Mit seiner rosaroten Farbe wirkte es zwischen den Exemplaren von Real Madrid oder Juventus – damals noch mit Namen wie Zidane oder Trezeguet bestückt – wie ein Fremdkörper. Das Trikot der US Palermo faszinierte mich und gehörte Patrick, meinem damaligen Trainer in der E-Jugend eines Ostschweizer Dorfvereins. Ein gutmütiger und ob seinen sizilianischen Wurzeln überraschend ruhiger Typ, der mein beschränktes fussballerisches Talent lange vor mir erkannt hatte und mich deshalb meist zum Alleinunterhalter der Ersatzbank degradierte.

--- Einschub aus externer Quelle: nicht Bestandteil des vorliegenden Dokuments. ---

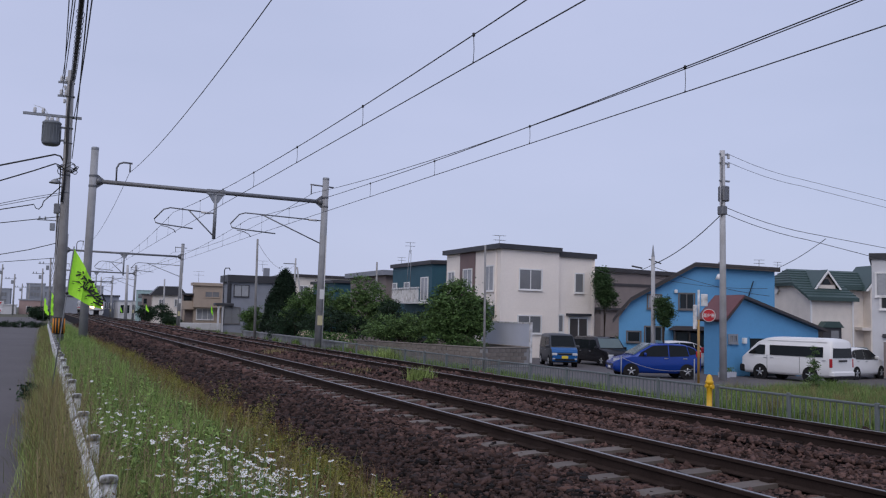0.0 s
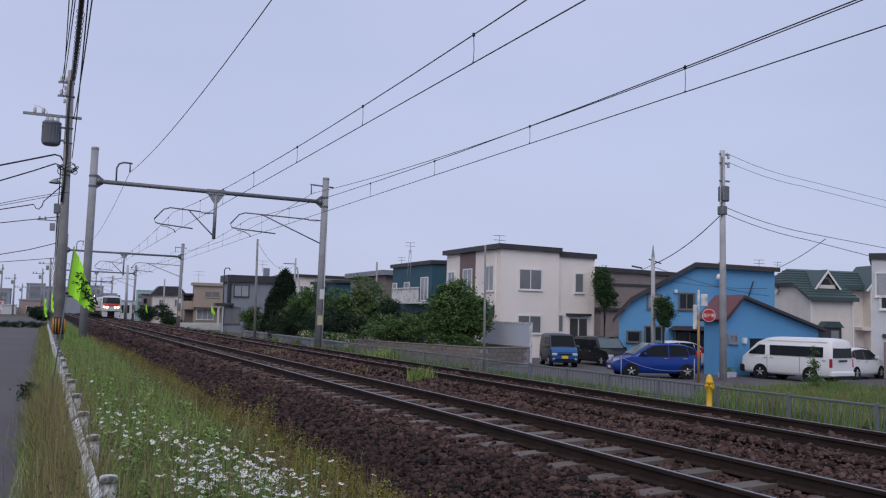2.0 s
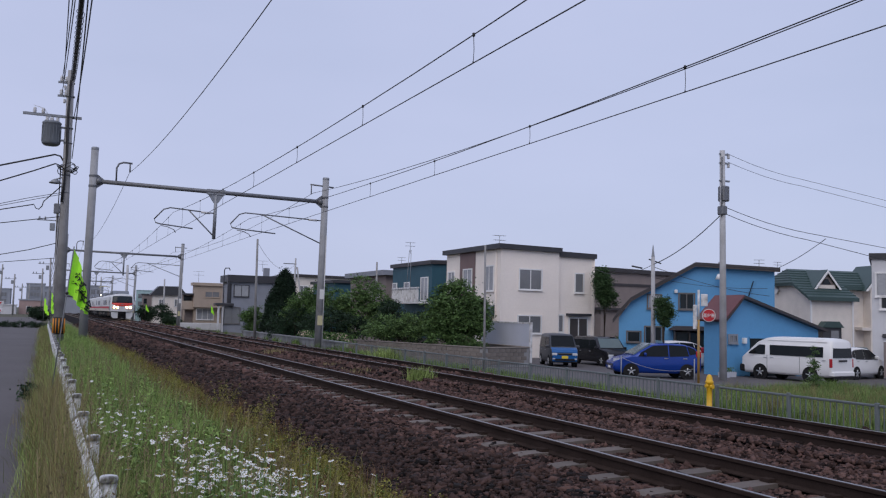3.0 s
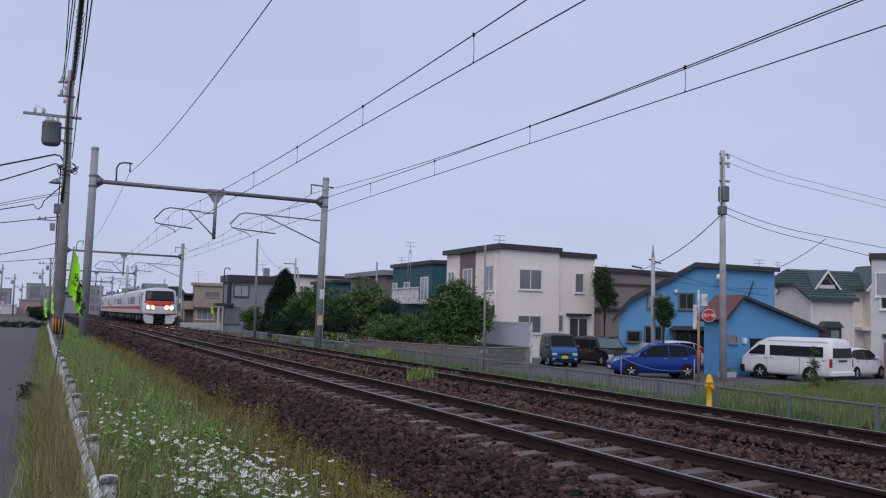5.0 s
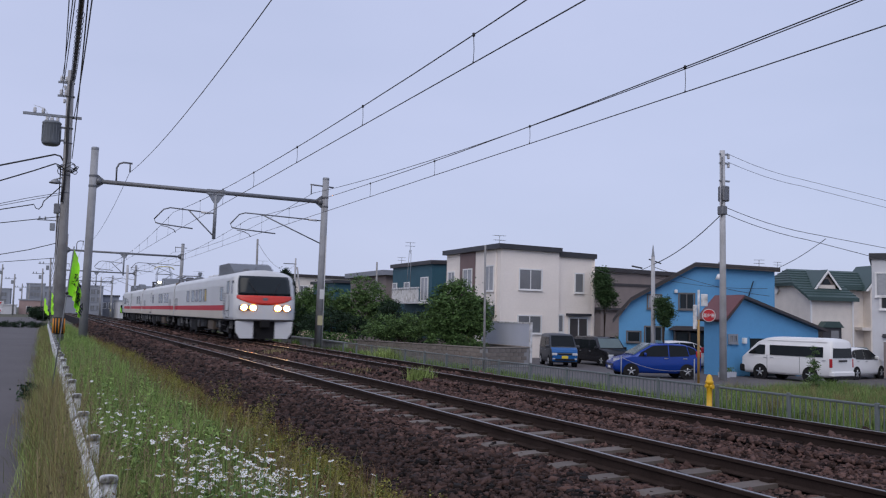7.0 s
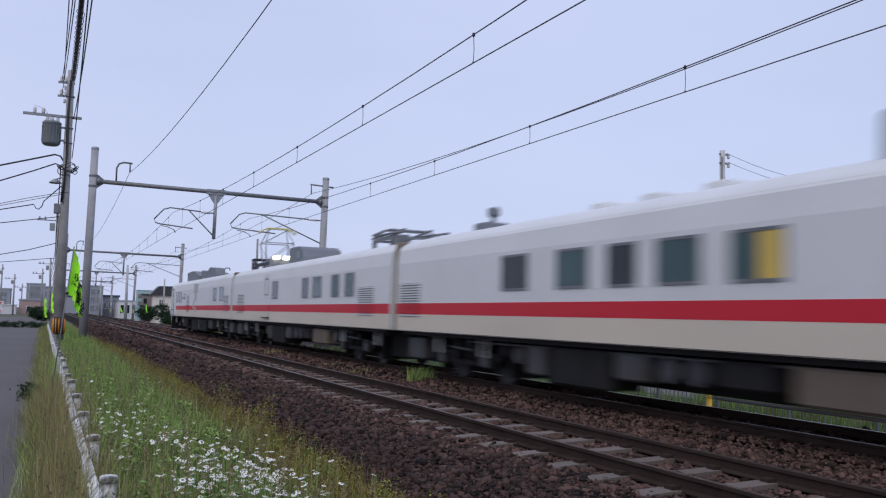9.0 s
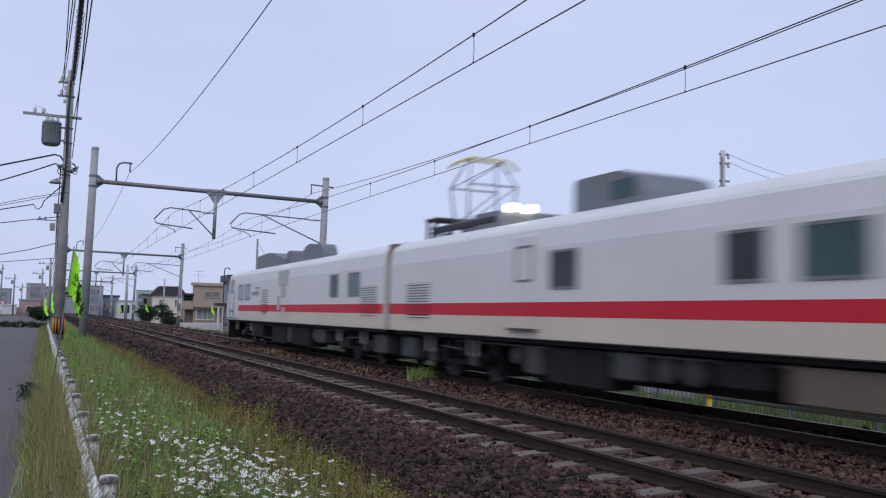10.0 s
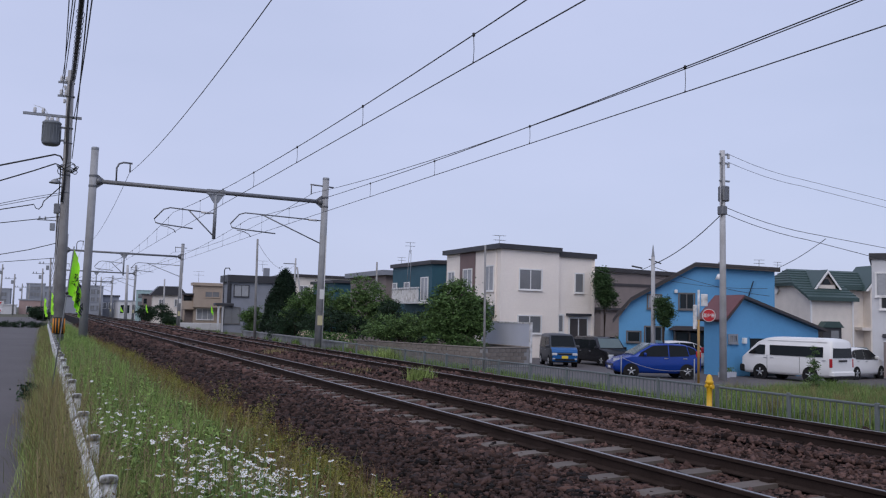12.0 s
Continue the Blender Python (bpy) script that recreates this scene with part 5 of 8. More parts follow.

Zu dieser Zeit hatten die Süditaliener noch regelmässig im Europacup gespielt. Im letzten Jahrzehnt befanden sich die «Aquile» allerdings im Sinkflug, der 2019 im Zwangsabstieg und der herben Bruchlandung in der viertklassigen Serie D endete. Der Klub aus Palermo gründete sich daraufhin neu und ist spätestens seit der Übernahme vor zwei Jahren durch die City Football Group, die 80% der Anteile hält, aus sportlicher Sicht wieder ein ambitionierter Zweitligist. Lediglich die Stahlträger unter den Tribünen erinnern weiter eher an die Zeche Zollverein als an einen europäischen Spitzenklub. Im Innern fehlen den meisten Sitzschalen die Beschriftung, sodass das sizilianische Temperament bei der Platzwahl zutage tritt, während sich im Hintergrund ein Moderator eines lokalen Radiosenders zu Tanzeinlagen und Aussagen wie «Facciamo lo Renzo Barbera la discoteca più grande del mondo» hinreissen lässt.

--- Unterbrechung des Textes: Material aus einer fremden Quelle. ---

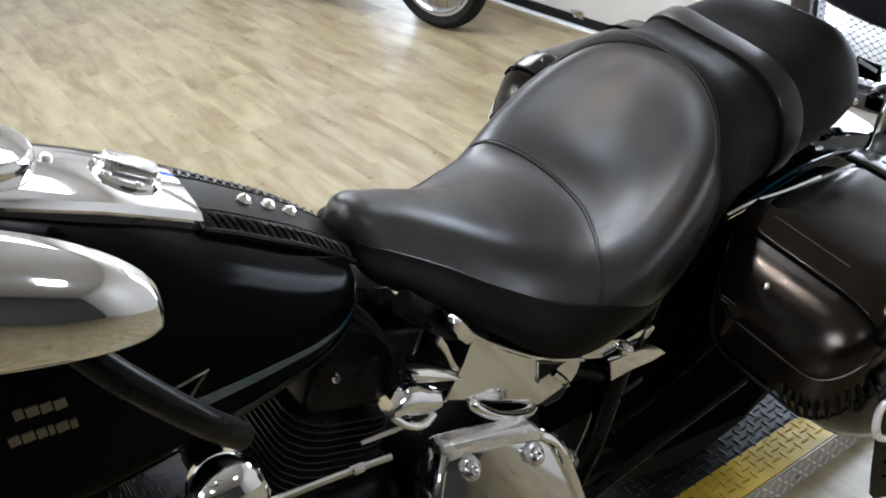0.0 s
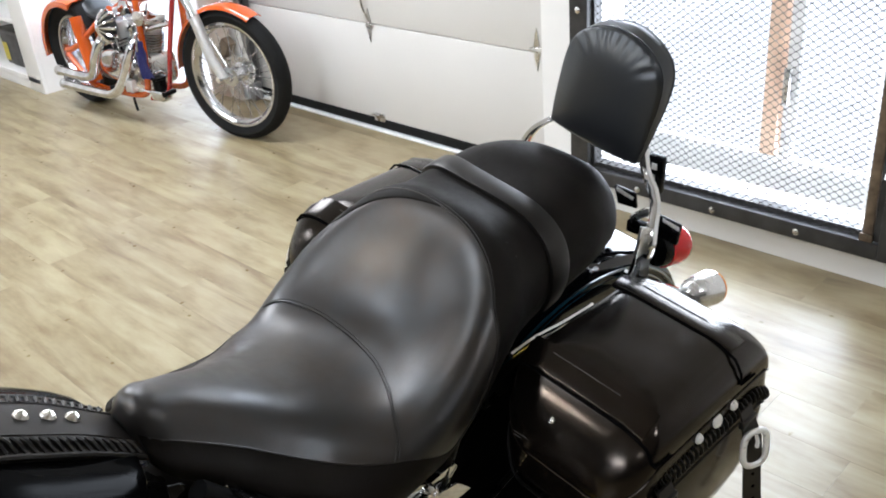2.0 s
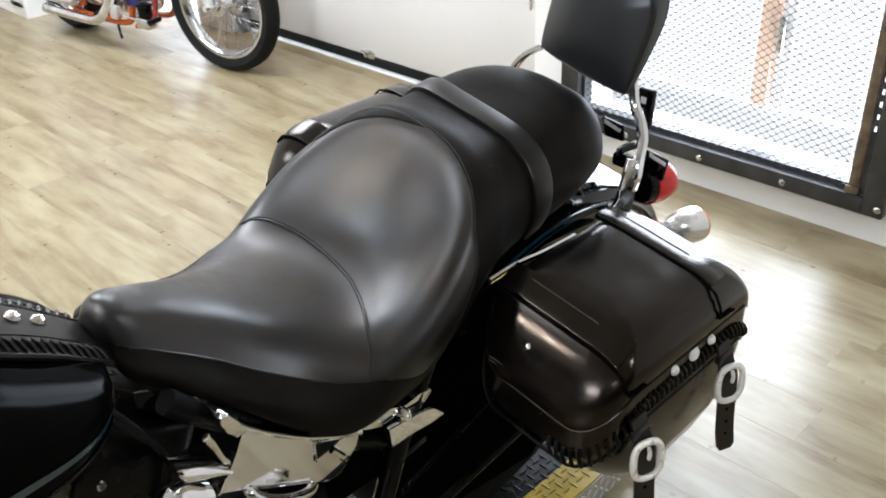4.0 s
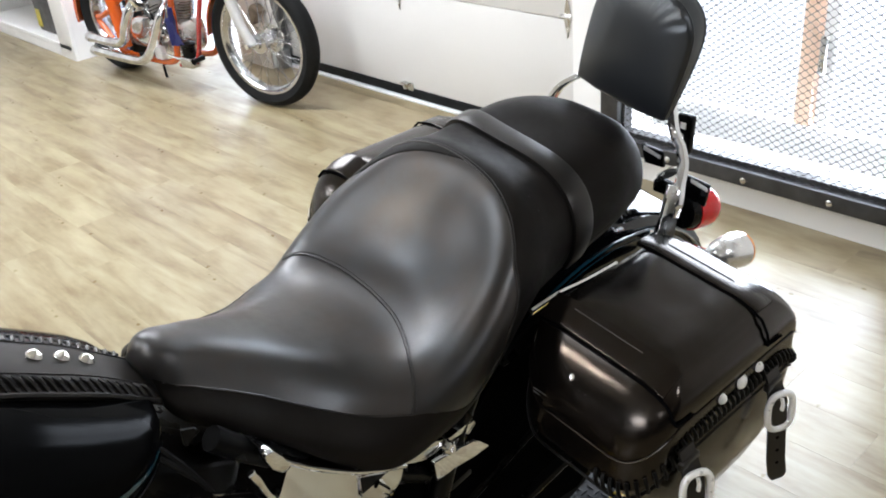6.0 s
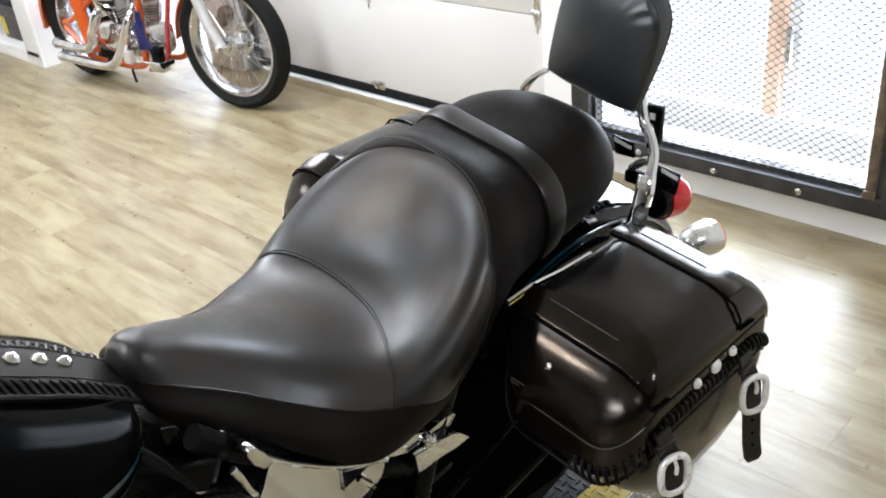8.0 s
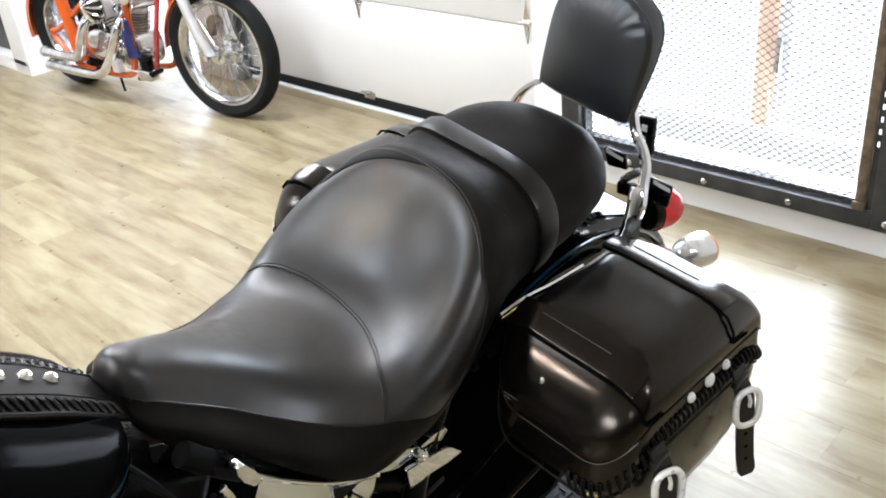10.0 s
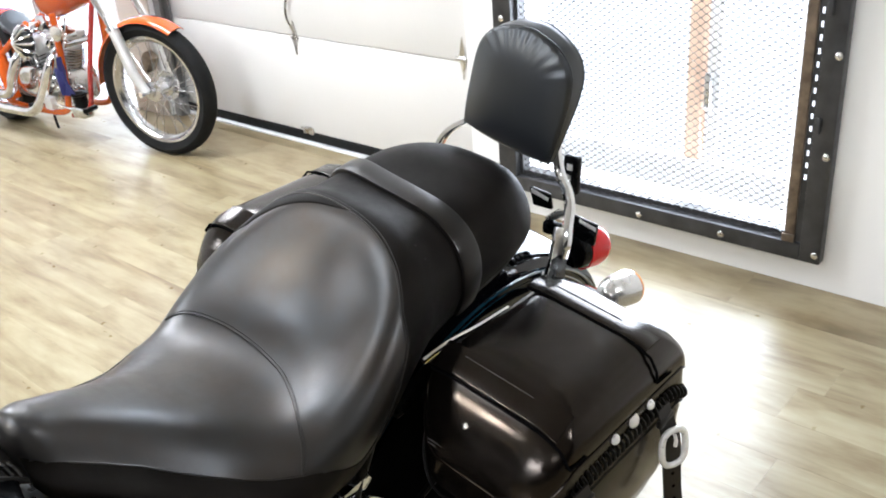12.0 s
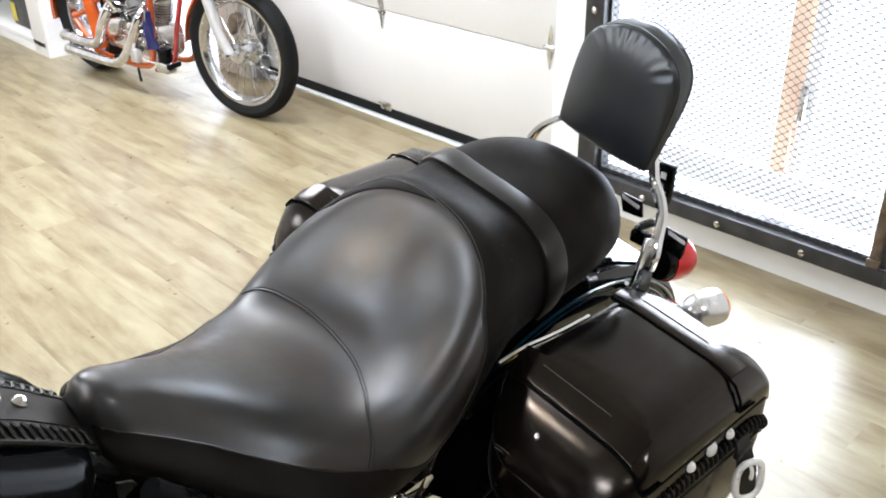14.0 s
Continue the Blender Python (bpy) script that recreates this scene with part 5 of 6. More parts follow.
# engine: two finned cylinders with tall rocker boxes
for k, (cy, tilt) in enumerate(((0.165, 22), (-0.055, -23))):
    M_ = Matrix.Translation((0, cy, 0.46)) @ Matrix.Rotation(radians(-tilt), 4, "X")
    cyl = fpart("cylinder", lathe([(0.060, -0.05), (0.060, 0.20)], M_, 20), BLACK_METAL, bike, "black finned engine cylinder")
    for j in range(15):
        z = -0.015 + 0.0105 * j
        fin = add_box(bmesh.new(), (-0.085, -0.072, z), (0.085, 0.072, z + 0.0022), 0.0, 2, None)
        bmesh.ops.bevel(fin, geom=[e for e in fin.edges if abs(e.verts[0].co.z - e.verts[1].co.z) > 0.001], offset=0.04, segments=3, profile=0.5, affect="EDGES")
        bmesh.ops.transform(fin, matrix=M_, verts=fin.verts)
        fpart("fin", fin, FIN_METAL, cyl, "", 20)
    fpart("rocker_cover", box((-0.088, -0.070, 0.148), (0.088, 0.070, 0.265), 0.016, 3, M_), BLACK_METAL, cyl)
    for bx, by in ((0.070, 0.045), (0.070, -0.045)):
        fpart("bolt", lathe([(0.006, 0), (0.006, 0.008), (0.004, 0.010)], M_ @ Matrix.Translation((bx + 0.014, by, 0.200)) @ Matrix.Rotation(radians(70), 4, "Y"), 8), CHROME, cyl)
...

Dieses fragwürdige Rahmenprogramm hätte Palermo gar nicht nötig, ist hier doch eine lautstarke Fanszene zuhause, wenn auch an drei unterschiedlichen Standorten: Das grösste Stimmungszentrum liegt im Oberrang der Nordkurve, die nach «Totò Rambo» benannt ist. Der einstige Anführer der historischen Gruppe «Warriors» hiess mit bürgerlichem Namen Salvatore Nocilla und hatte die Fankultur in Palermo bis im Sommer 2022 geprägt, ehe er einer schweren Krankheit erlag. Die zweite illustre Figur in diesem Sektor ist Johnny Giordano, Gründer der ebenfalls historischen «Brigate Rosanero» und Mittelsmann der sizilianischen Unterwelt. Heutzutage tritt mit den «Ultras Palermo 1900» sein Zusammenschluss gemeinsam mit der «Curva Nord 12» im Oberrang auf und pflegt eine Freundschaft nach Padova. Die Kontakte zum Pfalz Inferno aus Kaiserslautern sind durch den steten Umbruch der letzten Jahre hingegen eingeschlafen.
Weiterhin aktiv ist die Freundschaft zwischen der optisch ansprechenden «Curva Nord Inferiore» im Unterrang und den Vertretern der Brigata Tifosi des niederländischen Zweitligisten De Graafschap. Gegenüber, direkt hinter dem Tor, hat sich mit den «Non-Tesserati» der Curva Sud ebenfalls ein kleiner Stimmungsblock gebildet, der zum Einlauf der Mannschaften Böller und Pyrotechnik zündet. Eine vierte Fanschar fehlt diesem Playoff-Duell nur deshalb, weil der Zutritt für Gästeanhänger auf Inhaber einer Tessera del tifoso aus Ligurien beschränkt wurde. So boykottierten die Ultras von Sampdoria das Auswärtsspiel und verabschiedeten ihr Team stattdessen bereits am Vortag in Genova.
Ohne die Unterstützung von den Rängen taten sich die Gäste schwer und überliessen den Sizilianern früh das Spielgeschehen. Diese wussten die Überlegenheit unmittelbar vor und nach der Pause in ein Tor umzumünzen, sodass die 32’730 Zuschauer zum Schluss mit dem 2:0 das souveräne Weiterkommen ihrer Mannschaft beklatschen durften. «Pädy» hätte sich darüber sicher gefreut.